What’s the One Thing I Need to Do for Weight Loss?

 

When I attend parties, I know two things are inevitable. First, I will likely be offered (and will consume) more alcohol that I typically recommend. The second is that, upon being introduced as the best personal trainer in the city/country/room, I will be asked the above question.

My answer usually disappoints. There is no tablet, no special exercise, no magic bullet that will do the job. Due to the many complex reactions involved in burning fat, there can be many factors that require attention. However, in theory, achieving weight loss remains simple. Create the right metabolic state (right hormonal/enzyme balance), provide the right micronutrient blend (this means a suitable diet) then provide a weight loss trigger (exercise)… Simple! Only not everyone gets the latter two right, and few individuals address the first.

Yet this is where my work begins. Now, while it’s possible (and sometimes very useful) to order every test under the sun to look at the function of each individual gland, most results will come from looking at the way the body is actually working: how is your sleep? What’s your digestion like? Are your stress patterns healthy? Are you sufficiently hydrated? Are you suffering from glaring vitamin/mineral deficiencies?

Let’s take sleep as an example. Good sleep does not mean eight hours between putting the laptop away and the alarm going off. Good sleep means drifting into a relaxed slumber quickly and staying there all night. Not waking up during the night or waking early, but sleeping deeply and waking up refreshed.

If this is not the case, your body will not release sufficient growth hormone, one of the most potent fat-burning hormones in the body. Equally, stress hormones like cortisol will be raised the following day. Fat storage enzymes actually have receptors for cortisol; they know when to go to work. Cortisol also causes sugar cravings. If you’re not sleeping well, you won’t lose weight. The same applies if your digestion is not right – try maintaining optimum metabolic rate when your body is not absorbing protein properly – or if you are chronically dehydrated (not only does this place your body under stress, it compromises many important biological reactions). Psychological stress is equally problematic.
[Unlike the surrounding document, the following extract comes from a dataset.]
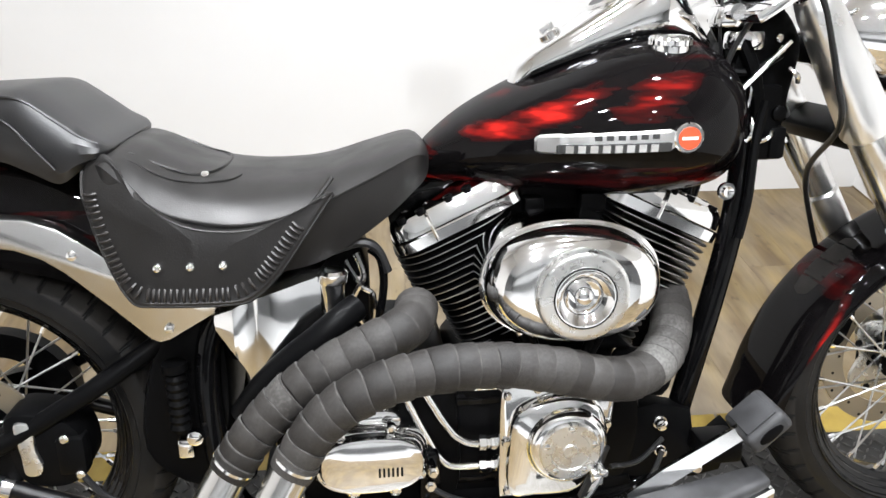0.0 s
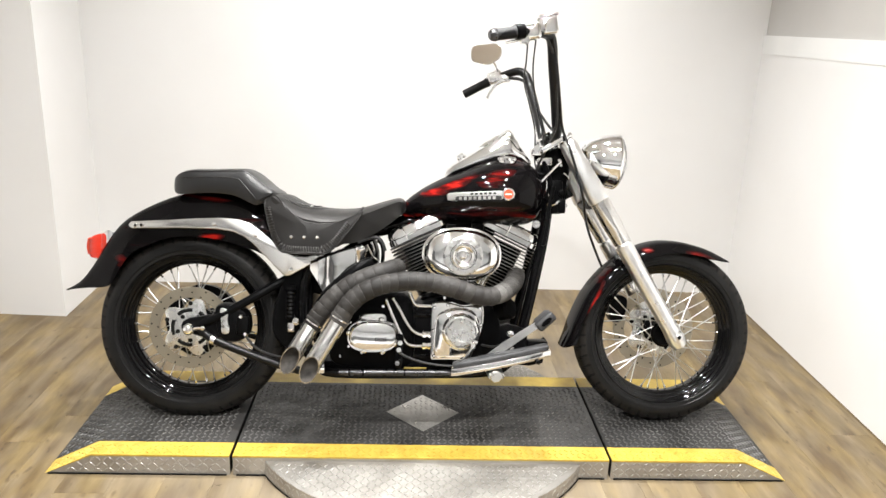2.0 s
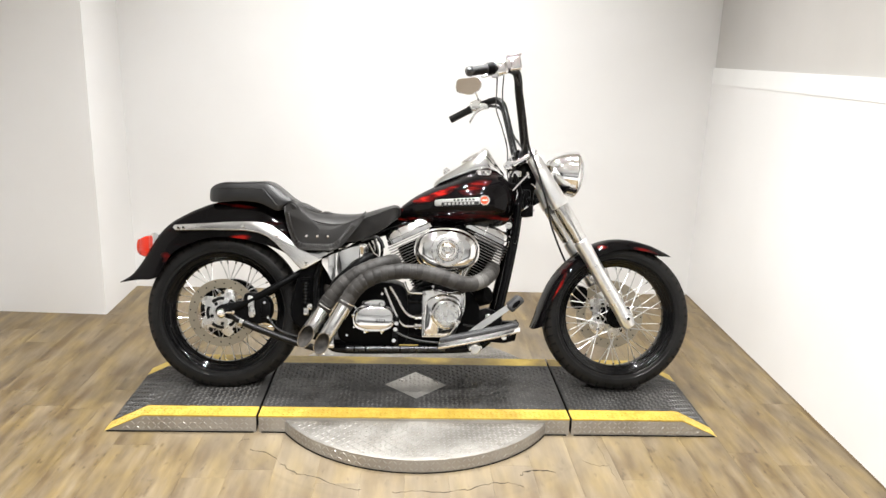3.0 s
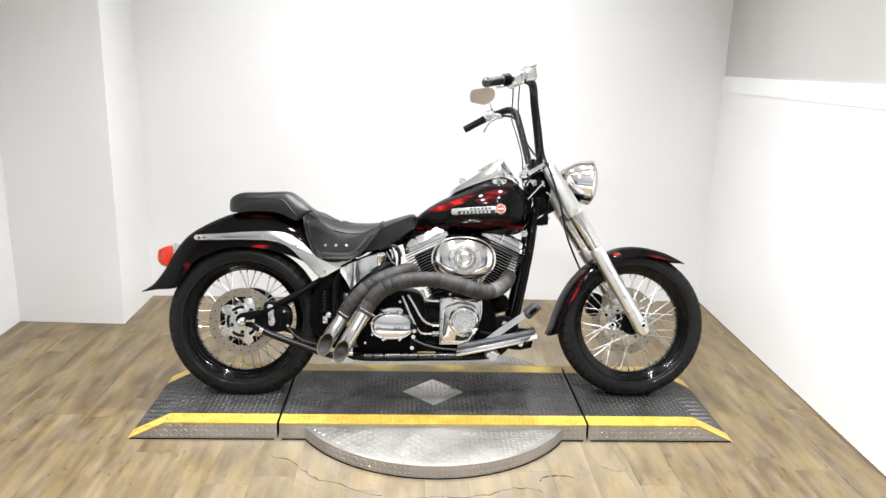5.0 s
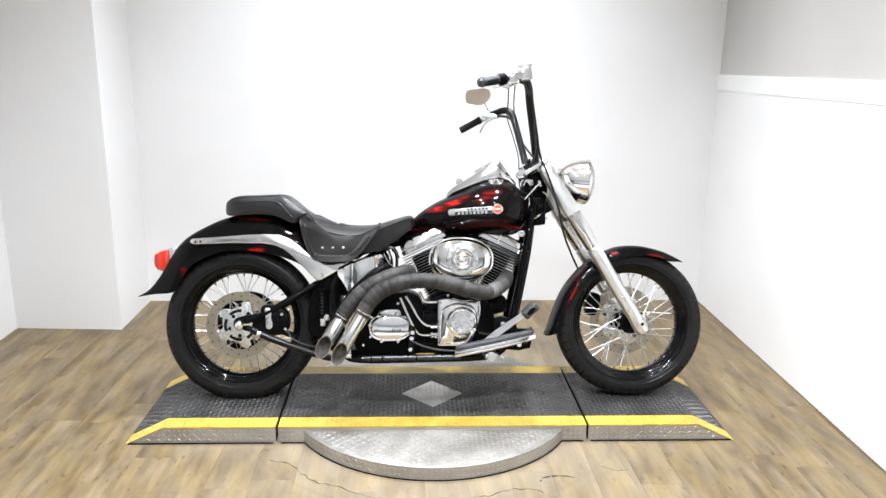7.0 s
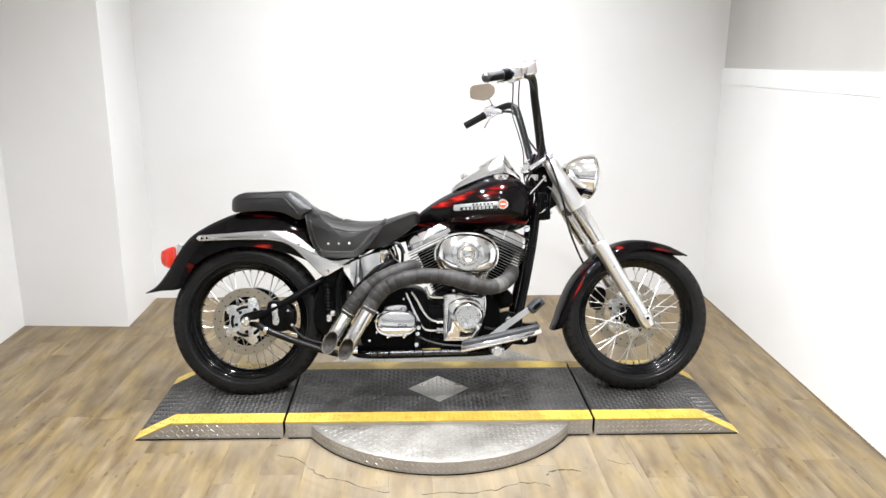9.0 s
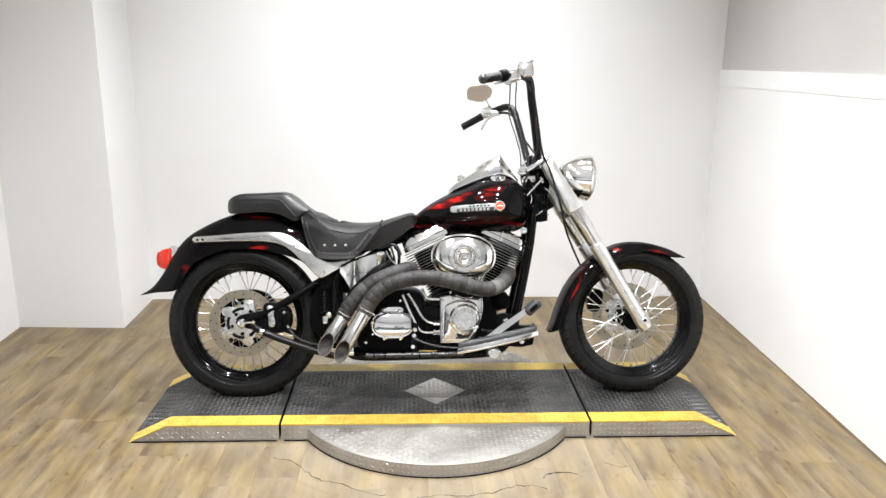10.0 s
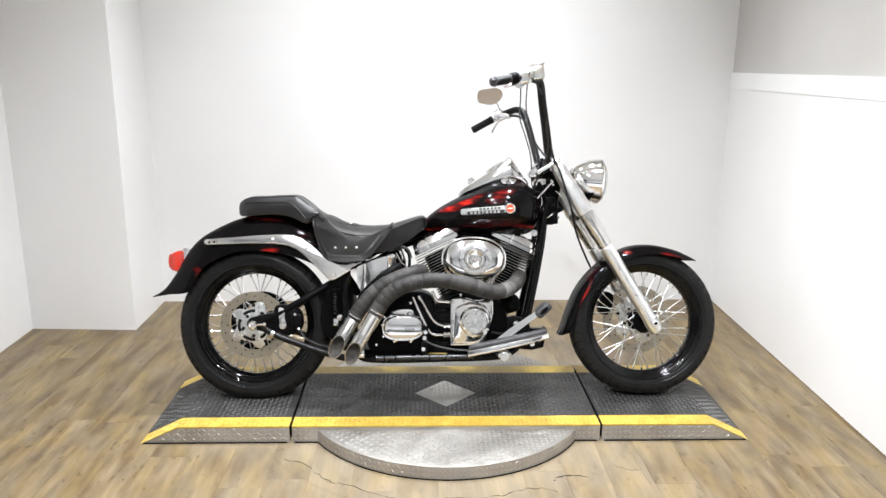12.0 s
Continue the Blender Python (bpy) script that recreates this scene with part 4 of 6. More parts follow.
part("piping", tube([V(-0.866, 0.094, 0.806), V(-0.830, 0.106, 0.821), V(-0.760, 0.114, 0.823), V(-0.690, 0.119, 0.826), V(-0.648, 0.124, 0.823), V(-0.612, 0.128, 0.799), V(-0.583, 0.129, 0.777), V(-0.560, 0.127, 0.766)], 0.0020, 6, 6), LEATHER, pillion)
part("stitching", tube([V(-0.860, 0.106, 0.800), V(-0.800, 0.120, 0.802), V(-0.730, 0.127, 0.803), V(-0.683, 0.131, 0.801), V(-0.663, 0.134, 0.794), V(-0.639, 0.139, 0.768), V(-0.612, 0.142, 0.736)], 0.0016, 6, 6), LEATHER, pillion)
SADDLE = [(-0.574, 0.735, 0.722, 0.690, 0.066), (-0.568, 0.750, 0.738, 0.670, 0.126), (-0.548, 0.756, 0.740, 0.640, 0.160), (-0.515, 0.752, 0.712, 0.622, 0.172), (-0.488, 0.738, 0.690, 0.612, 0.178), (-0.450, 0.722, 0.674, 0.600, 0.180), (-0.390, 0.712, 0.664, 0.592, 0.180),
          (-0.330, 0.710, 0.670, 0.594, 0.174), (-0.270, 0.716, 0.688, 0.606, 0.156), (-0.200, 0.737, 0.716, 0.645, 0.132), (-0.150, 0.750, 0.736, 0.684, 0.110), (-0.130, 0.744, 0.732, 0.700, 0.086), (-0.122, 0.730, 0.724, 0.712, 0.050)]
seat = part("rider_seat", saddle(SADDLE), HIDE, bike, "low black vinyl solo saddle with laced skirts", 24)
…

Conversely, when these subtle improvements the day-to-day metabolism are catered for, the right blend of protein/fat/carbs administered and an appropriate form of exercise provided, spectacular results will occur in everyone. The results can then be accelerated with the judicious use of gentle fat-burners such as omega 3s and green tea, although these are rarely necessary; in fact, during the now-famous body transformations that I conducted last year, I made a decision not to use any fat-burners to demonstrate what could be done through metabolic balancing, combined with personalised diets and tailored workouts. An average fat loss of 6.6kg in eight weeks speaks for itself.

So while my answer the the above question may have to remain elusive, the weight loss doesn’t have to. And, while actual mechanisms of weight loss remain incredibly complex, providing the right environment does not have to be. Now that’s something we can all raise a glass to.